Particularly as other pressures began to arise; my external world was increasingly consumed by my body image and I had begun a rollercoaster ride of dieting every spring, ahead of the summer ‘beach body’ season.

 

I realised now that the main reason I was rejecting myself so much was that there simply weren’t any role models for me in the mainstream. The world around me was grossly lacking in diversity. In the face of this, and feeling so alien and unacceptable, it was unsurprising I had internalised a message of self-hate.

 

And yet, there was still Yoga. And singing. And art.
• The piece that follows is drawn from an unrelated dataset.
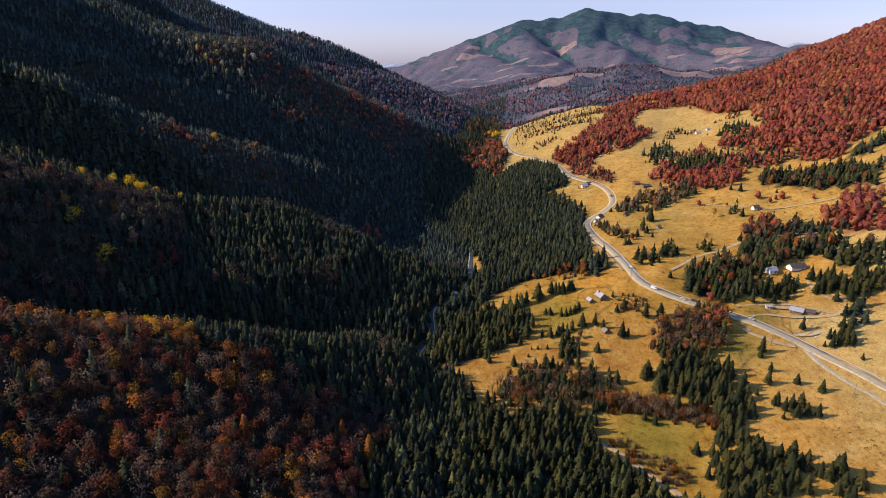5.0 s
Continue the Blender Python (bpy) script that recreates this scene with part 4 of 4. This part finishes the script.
# ---- vehicles on the road ----
def car(label, at, paint_col, side=1.5, van=False):
    n = sides(ROAD)
    i = int(np.argmin(np.hypot(ROAD[:, 0] - at[0], ROAD[:, 1] - at[1])))
    p = ROAD[i] + n[i] * side
    d = ROAD[i + 1] - ROAD[i]
    turn = math.degrees(math.atan2(d[1], d[0]))
    c = new("van" if van else "car")
    c.matrix_world = pose(p[0], p[1], float(height(ROAD[i][0], ROAD[i][1])) + 0.5, 0, 0, turn) @ Matrix.Scale(0.85, 4)
    tagged(c, label, "van" if van else "car", "vehicles on the road")
    mat = simple("car_paint", paint_col, 0.3, 1.0, 0.05, 0.5)
    if van:
        side_line = ((-2.6, 0.35), (2.6, 0.35), (2.6, 1.1), (2.2, 1.3), (1.7, 2.2), (-2.6, 2.3))
        cab = ((1.0, 1.3), (2.12, 1.3), (1.72, 2.05), (1.0, 2.05))
    else:
        side_line = ((-2.1, 0.35), (2.1, 0.35), (2.1, 0.75), (1.9, 0.88), (1.0, 0.95), (0.45, 1.45), (-1.2, 1.48), (-1.8, 1.0), (-2.1, 0.95))
        cab = ((-1.55, 1.0), (0.9, 0.98), (0.42, 1.4), (-1.15, 1.42))
    body = prism(side_line, -0.85, 0.85)
    bmesh.ops.rotate(body, verts=body.verts, matrix=Matrix.Rotation(-math.pi / 2, 3, "Z"))
    part("body", body, mat, c)
    gl = prism(cab, -0.87, 0.87)
    bmesh.ops.rotate(gl, verts=gl.verts, matrix=Matrix.Rotation(-math.pi / 2, 3, "Z"))
    part("window", gl, GLASS, c, "dark side windows")
    for wx in (-1.35, 1.35):
        for wy in (-0.78, 0.78):
            bm = bmesh.new()
            bmesh.ops.create_cone(bm, cap_ends=True, segments=14, radius1=0.34, radius2=0.34, depth=0.22,
                                  matrix=Matrix.Translation((wx, wy, 0.34)) @ Matrix.Rotation(math.pi / 2, 4, "X"))
            wheel = part("wheel", bm, RUBBER, c, "black rubber wheel")
            bm = bmesh.new()
            bmesh.ops.create_cone(bm, cap_ends=True, segments=10, radius1=0.2, radius2=0.2, depth=0.25,
                                  matrix=Matrix.Translation((wx, wy, 0.34)) @ Matrix.Rotation(math.pi / 2, 4, "X"))
            part("rim", bm, STEEL, wheel)


car("white van driving along the country road", (153, 407), (0.8, 0.8, 0.8), 1.5, True)
car("white car driving along the country road", (168, 391), (0.75, 0.75, 0.75), 1.5)
car("dark car on the country road", (173, 388), (0.05, 0.05, 0.06), -1.5)
car("white car near the road bend", (143, 434), (0.75, 0.76, 0.78), -1.5)
car("dark blue car at the far bend", (177, 600), (0.05, 0.07, 0.14), 1.5)
car("silver car by the junction", (203, 368), (0.5, 0.5, 0.5), -1.5)


# ---- guard rail, poles and fences ----
def guard_rail(x0, x1):
    n = sides(ROAD)
    near = ROAD[(ROAD[:, 0] > x0) & (ROAD[:, 0] < x1) & (ROAD[:, 1] < 380)]
    nn = n[(ROAD[:, 0] > x0) & (ROAD[:, 0] < x1) & (ROAD[:, 1] < 380)]
    line = near + nn * 4.1
    root = tagged(thing("guard_rail", line[0, 0], line[0, 1]), "galvanised steel guard rail along the road edge", "guard rail")
    inv = root.matrix_world.inverted()
    z = height(near[:, 0], near[:, 1]) + 0.35
    post = boxes((0, 0, 0.35, 0.12, 0.12, 0.9))
    me = bpy.data.meshes.new("post")
    post.to_mesh(me)
    post.free()
    me.materials.append(STEEL)
    for i in range(len(line)):
        ob = new("post", me)
        ob.parent = root
        ob.matrix_basis = inv @ pose(line[i, 0], line[i, 1], z[i])
    for i in range(len(line) - 1):
        a, b = Vector((*line[i], z[i] + 0.65)), Vector((*line[i + 1], z[i + 1] + 0.65))
        bm = boxes((0, 0, 0, (b - a).length * 1.02, 0.08, 0.22), bevel=0.02)
        ob = part("rail", bm, STEEL, root)
        ob.matrix_basis = inv @ Matrix.Translation((a + b) / 2) @ (b - a).to_track_quat("X", "Z").to_matrix().to_4x4()


guard_rail(196, 262)


def fence(label, pts, gap=3.0):
    line = smooth_line(pts, gap)
    z = height(line[:, 0], line[:, 1])
    root = tagged(thing("fence", line[0, 0], line[0, 1]), label, "fence", "wooden fences")
    inv = root.matrix_world.inverted()
    bm = boxes((0, 0, 0.5, 0.14, 0.14, 1.5), bevel=0.02)
    me = bpy.data.meshes.new("post")
    bm.to_mesh(me)
    bm.free()
    me.materials.append(TIMBER)
    for i in range(len(line)):
        ob = new("post", me)
        ob.parent = root
        ob.matrix_basis = inv @ pose(line[i, 0], line[i, 1], z[i])
    for i in range(len(line) - 1):
        for up in (0.5, 1.0):
            a, b = Vector((*line[i], z[i] + up)), Vector((*line[i + 1], z[i + 1] + up))
            ob = part("rail", boxes((0, 0, 0, (b - a).length, 0.06, 0.14)), TIMBER, root)
            ob.matrix_basis = inv @ Matrix.Translation((a + b) / 2) @ (b - a).to_track_quat("X", "Z").to_matrix().to_4x4()


fence("weathered wooden fence round the farmhouse knoll", ((120, 412), (124, 404), (118, 393), (108, 386), (104, 372)))
fence("weathered wooden fence across the meadow by the farmhouse", ((97, 402), (100, 410), (108, 414), (120, 412)))
fence("weathered wooden fence beside the barn yard", ((224, 372), (222, 362), (227, 352), (236, 356)))
fence("weathered wooden fence between the yard and the road", ((229, 372), (225, 363), (223, 356), (232, 357), (242, 357)))
fence("weathered wooden fence across the sunny pasture", ((177, 328), (184, 334), (191, 339)))
fence("weathered wooden fence round the rocky pasture", ((236, 356), (246, 362), (252, 358)))
fence("weathered wooden fence along the field edge", ((186, 322), (180, 334), (186, 344)))
fence("weathered wooden fence by the upper roadside house", ((140, 640), (150, 636), (166, 634)))


def pole(x, y, tall=8.0):
    p = tagged(thing("utility_pole", x, y, 30), "grey wooden utility pole with a cross arm beside the road", "pole", "utility poles")
    bm = bmesh.new()
    bmesh.ops.create_cone(bm, cap_ends=True, segments=8, radius1=0.16, radius2=0.11, depth=tall, matrix=Matrix.Translation((0, 0, tall / 2 - 0.3)))
    part("shaft", bm, TIMBER, p)
    arm = part("cross_arm", boxes((0, 0, tall - 0.9, 1.8, 0.12, 0.14), bevel=0.02), TIMBER, p)
    for s in (-0.75, 0.0, 0.75):
        bm = bmesh.new()
        bmesh.ops.create_cone(bm, cap_ends=True, segments=8, radius1=0.06, radius2=0.04, depth=0.2, matrix=Matrix.Translation((s, 0, tall - 0.73)))
        part("insulator", bm, PLASTER, arm)


for x, y in ((228, 303), (204, 345), (168, 381), (139, 416), (133, 470), (150, 585), (168, 660)):
    pole(x, y)

# ---- stones about the pasture and river ----
def rock_mesh(seed):
    r = random.Random(seed)
    bm = bmesh.new()
    bmesh.ops.create_icosphere(bm, subdivisions=2, radius=1)
    for v in bm.verts:
        v.co *= 0.75 + 0.4 * noise.noise(v.co * 1.3 + Vector((seed, 0, 0))) + r.uniform(-0.05, 0.05)
        v.co.z *= 0.6
    me = bpy.data.meshes.new("boulder")
    bm.to_mesh(me)
    bm.free()
    me.materials.append(STONE)
    return me


ROCKS = [rock_mesh(i) for i in range(4)]
for cx, cy, r0, n in ((256, 392, 9, 14), (244, 352, 9, 16), (250, 345, 7, 10), (236, 366, 6, 8)):
    for i in range(n):
        a, d = rnd.uniform(0, 6.28), r0 * rnd.uniform(0.1, 1) ** 0.6
        x, y = cx + d * math.cos(a), cy + d * math.sin(a)
        s = rnd.uniform(0.35, 1.1)
        ob = tagged(new("boulder", ROCKS[i % 4]), "pale weathered boulder on the pasture", "boulder", "boulders on the pasture")
        ob.matrix_basis = pose(x, y, float(height(x, y)) + 0.1 * s, 0, 0, rnd.uniform(0, 360)) @ Matrix.Scale(s, 4)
These three things had a critical common denominator: a focus on feeling and being and creating.

 

In a world where education, work, online and social media is designed to have you thinking and doing, and consuming - these practices help me to bypass my thinking and analytical brain and directly engage the senses.

 

And everytime I engaged them they would ever so gently and quietly invite me to be present to myself, physically in my body, and to act, move and experience my incredible humanness in a way that was outside of language, analysis and ultimately, criticism.

 

I now know that  embodied practices like yoga, music and art are a powerful unfiltered, un-mediated and uncensored practices through which I can safely be in my body, and return home to myself.

 

It is here in these acts of playful, creativity that your capacity for deep self-love is fortified and can expand.

 

Committing to consistent acts of feeling and being is how you can powerfully embody your unique creative possibilities. Doing this over time becomes evidence for the truth: you are innately good and self-love is yours to have and define exactly as you choose.

 

I hope this helps beauty, I would love to hear your thoughts.